* **Information shown**:
+-------+

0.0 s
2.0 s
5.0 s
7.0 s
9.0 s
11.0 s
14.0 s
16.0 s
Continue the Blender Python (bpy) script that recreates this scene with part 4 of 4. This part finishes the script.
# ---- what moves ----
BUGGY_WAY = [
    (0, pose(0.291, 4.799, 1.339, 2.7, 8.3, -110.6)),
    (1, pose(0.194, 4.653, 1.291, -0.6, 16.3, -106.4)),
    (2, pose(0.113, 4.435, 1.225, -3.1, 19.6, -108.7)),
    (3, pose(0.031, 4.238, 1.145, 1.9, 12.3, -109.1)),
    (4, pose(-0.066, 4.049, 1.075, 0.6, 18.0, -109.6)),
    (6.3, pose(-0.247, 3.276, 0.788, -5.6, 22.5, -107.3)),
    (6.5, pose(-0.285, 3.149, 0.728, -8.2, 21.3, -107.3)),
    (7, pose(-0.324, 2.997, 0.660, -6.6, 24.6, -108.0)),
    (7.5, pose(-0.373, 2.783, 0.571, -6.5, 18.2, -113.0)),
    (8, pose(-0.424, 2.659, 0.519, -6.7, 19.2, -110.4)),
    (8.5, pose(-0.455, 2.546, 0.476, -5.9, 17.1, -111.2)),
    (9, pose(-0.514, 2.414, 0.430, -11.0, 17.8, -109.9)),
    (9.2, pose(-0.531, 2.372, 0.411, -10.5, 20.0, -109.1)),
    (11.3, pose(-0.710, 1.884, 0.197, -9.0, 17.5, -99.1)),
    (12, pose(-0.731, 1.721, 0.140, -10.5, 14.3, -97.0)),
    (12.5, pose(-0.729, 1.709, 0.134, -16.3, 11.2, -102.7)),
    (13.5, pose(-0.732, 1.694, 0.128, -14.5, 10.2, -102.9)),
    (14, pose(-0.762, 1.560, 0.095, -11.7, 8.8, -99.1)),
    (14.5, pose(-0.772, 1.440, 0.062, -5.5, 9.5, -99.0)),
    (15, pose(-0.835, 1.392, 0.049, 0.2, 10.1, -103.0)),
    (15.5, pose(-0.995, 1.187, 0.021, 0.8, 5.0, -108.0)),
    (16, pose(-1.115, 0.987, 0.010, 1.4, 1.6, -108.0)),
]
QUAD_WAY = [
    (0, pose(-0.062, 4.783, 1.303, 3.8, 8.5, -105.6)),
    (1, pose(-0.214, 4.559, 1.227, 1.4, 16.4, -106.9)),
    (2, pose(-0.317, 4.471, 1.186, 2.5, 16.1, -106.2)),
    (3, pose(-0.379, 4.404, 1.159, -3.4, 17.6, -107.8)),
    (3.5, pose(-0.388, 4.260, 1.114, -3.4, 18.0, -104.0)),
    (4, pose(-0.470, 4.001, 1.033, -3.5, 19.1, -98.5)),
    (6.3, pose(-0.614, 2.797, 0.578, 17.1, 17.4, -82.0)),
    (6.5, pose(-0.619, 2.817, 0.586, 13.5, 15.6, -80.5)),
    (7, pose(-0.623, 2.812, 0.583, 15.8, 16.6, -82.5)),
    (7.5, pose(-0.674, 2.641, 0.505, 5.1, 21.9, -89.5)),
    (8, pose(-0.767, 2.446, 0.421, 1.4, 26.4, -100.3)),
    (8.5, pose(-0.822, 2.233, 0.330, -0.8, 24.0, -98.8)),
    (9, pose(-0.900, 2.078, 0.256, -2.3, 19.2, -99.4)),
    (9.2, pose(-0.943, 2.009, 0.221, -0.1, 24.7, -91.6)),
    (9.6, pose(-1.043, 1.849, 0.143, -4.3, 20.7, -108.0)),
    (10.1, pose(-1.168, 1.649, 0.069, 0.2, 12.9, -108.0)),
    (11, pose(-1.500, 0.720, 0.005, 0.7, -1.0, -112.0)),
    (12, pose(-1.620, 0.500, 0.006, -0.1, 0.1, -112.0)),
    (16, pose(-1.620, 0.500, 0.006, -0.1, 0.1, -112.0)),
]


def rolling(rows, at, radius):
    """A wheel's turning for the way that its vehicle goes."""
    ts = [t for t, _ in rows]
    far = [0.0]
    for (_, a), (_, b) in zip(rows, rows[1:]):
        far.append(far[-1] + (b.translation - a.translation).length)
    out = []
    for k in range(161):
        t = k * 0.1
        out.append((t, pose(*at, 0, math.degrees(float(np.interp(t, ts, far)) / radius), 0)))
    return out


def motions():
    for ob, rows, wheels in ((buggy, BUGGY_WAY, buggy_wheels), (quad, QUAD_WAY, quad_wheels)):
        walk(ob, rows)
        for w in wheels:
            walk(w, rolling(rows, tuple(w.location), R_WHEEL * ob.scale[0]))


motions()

+-------+

* **Exercise prompt**: Extract the listing in its entirety, matching it exactly.

* **Correct result**:
0.0 s
2.0 s
5.0 s
7.0 s
9.0 s
11.0 s
14.0 s
16.0 s
Continue the Blender Python (bpy) script that recreates this scene with part 4 of 4. This part finishes the script.
# ---- what moves ----
BUGGY_WAY = [
    (0, pose(0.291, 4.799, 1.339, 2.7, 8.3, -110.6)),
    (1, pose(0.194, 4.653, 1.291, -0.6, 16.3, -106.4)),
    (2, pose(0.113, 4.435, 1.225, -3.1, 19.6, -108.7)),
    (3, pose(0.031, 4.238, 1.145, 1.9, 12.3, -109.1)),
    (4, pose(-0.066, 4.049, 1.075, 0.6, 18.0, -109.6)),
    (6.3, pose(-0.247, 3.276, 0.788, -5.6, 22.5, -107.3)),
    (6.5, pose(-0.285, 3.149, 0.728, -8.2, 21.3, -107.3)),
    (7, pose(-0.324, 2.997, 0.660, -6.6, 24.6, -108.0)),
    (7.5, pose(-0.373, 2.783, 0.571, -6.5, 18.2, -113.0)),
    (8, pose(-0.424, 2.659, 0.519, -6.7, 19.2, -110.4)),
    (8.5, pose(-0.455, 2.546, 0.476, -5.9, 17.1, -111.2)),
    (9, pose(-0.514, 2.414, 0.430, -11.0, 17.8, -109.9)),
    (9.2, pose(-0.531, 2.372, 0.411, -10.5, 20.0, -109.1)),
    (11.3, pose(-0.710, 1.884, 0.197, -9.0, 17.5, -99.1)),
    (12, pose(-0.731, 1.721, 0.140, -10.5, 14.3, -97.0)),
    (12.5, pose(-0.729, 1.709, 0.134, -16.3, 11.2, -102.7)),
    (13.5, pose(-0.732, 1.694, 0.128, -14.5, 10.2, -102.9)),
    (14, pose(-0.762, 1.560, 0.095, -11.7, 8.8, -99.1)),
    (14.5, pose(-0.772, 1.440, 0.062, -5.5, 9.5, -99.0)),
    (15, pose(-0.835, 1.392, 0.049, 0.2, 10.1, -103.0)),
    (15.5, pose(-0.995, 1.187, 0.021, 0.8, 5.0, -108.0)),
    (16, pose(-1.115, 0.987, 0.010, 1.4, 1.6, -108.0)),
]
QUAD_WAY = [
    (0, pose(-0.062, 4.783, 1.303, 3.8, 8.5, -105.6)),
    (1, pose(-0.214, 4.559, 1.227, 1.4, 16.4, -106.9)),
    (2, pose(-0.317, 4.471, 1.186, 2.5, 16.1, -106.2)),
    (3, pose(-0.379, 4.404, 1.159, -3.4, 17.6, -107.8)),
    (3.5, pose(-0.388, 4.260, 1.114, -3.4, 18.0, -104.0)),
    (4, pose(-0.470, 4.001, 1.033, -3.5, 19.1, -98.5)),
    (6.3, pose(-0.614, 2.797, 0.578, 17.1, 17.4, -82.0)),
    (6.5, pose(-0.619, 2.817, 0.586, 13.5, 15.6, -80.5)),
    (7, pose(-0.623, 2.812, 0.583, 15.8, 16.6, -82.5)),
    (7.5, pose(-0.674, 2.641, 0.505, 5.1, 21.9, -89.5)),
    (8, pose(-0.767, 2.446, 0.421, 1.4, 26.4, -100.3)),
    (8.5, pose(-0.822, 2.233, 0.330, -0.8, 24.0, -98.8)),
    (9, pose(-0.900, 2.078, 0.256, -2.3, 19.2, -99.4)),
    (9.2, pose(-0.943, 2.009, 0.221, -0.1, 24.7, -91.6)),
    (9.6, pose(-1.043, 1.849, 0.143, -4.3, 20.7, -108.0)),
    (10.1, pose(-1.168, 1.649, 0.069, 0.2, 12.9, -108.0)),
    (11, pose(-1.500, 0.720, 0.005, 0.7, -1.0, -112.0)),
    (12, pose(-1.620, 0.500, 0.006, -0.1, 0.1, -112.0)),
    (16, pose(-1.620, 0.500, 0.006, -0.1, 0.1, -112.0)),
]


def rolling(rows, at, radius):
    """A wheel's turning for the way that its vehicle goes."""
    ts = [t for t, _ in rows]
    far = [0.0]
    for (_, a), (_, b) in zip(rows, rows[1:]):
        far.append(far[-1] + (b.translation - a.translation).length)
    out = []
    for k in range(161):
        t = k * 0.1
        out.append((t, pose(*at, 0, math.degrees(float(np.interp(t, ts, far)) / radius), 0)))
    return out


def motions():
    for ob, rows, wheels in ((buggy, BUGGY_WAY, buggy_wheels), (quad, QUAD_WAY, quad_wheels)):
        walk(ob, rows)
        for w in wheels:
            walk(w, rolling(rows, tuple(w.location), R_WHEEL * ob.scale[0]))


motions()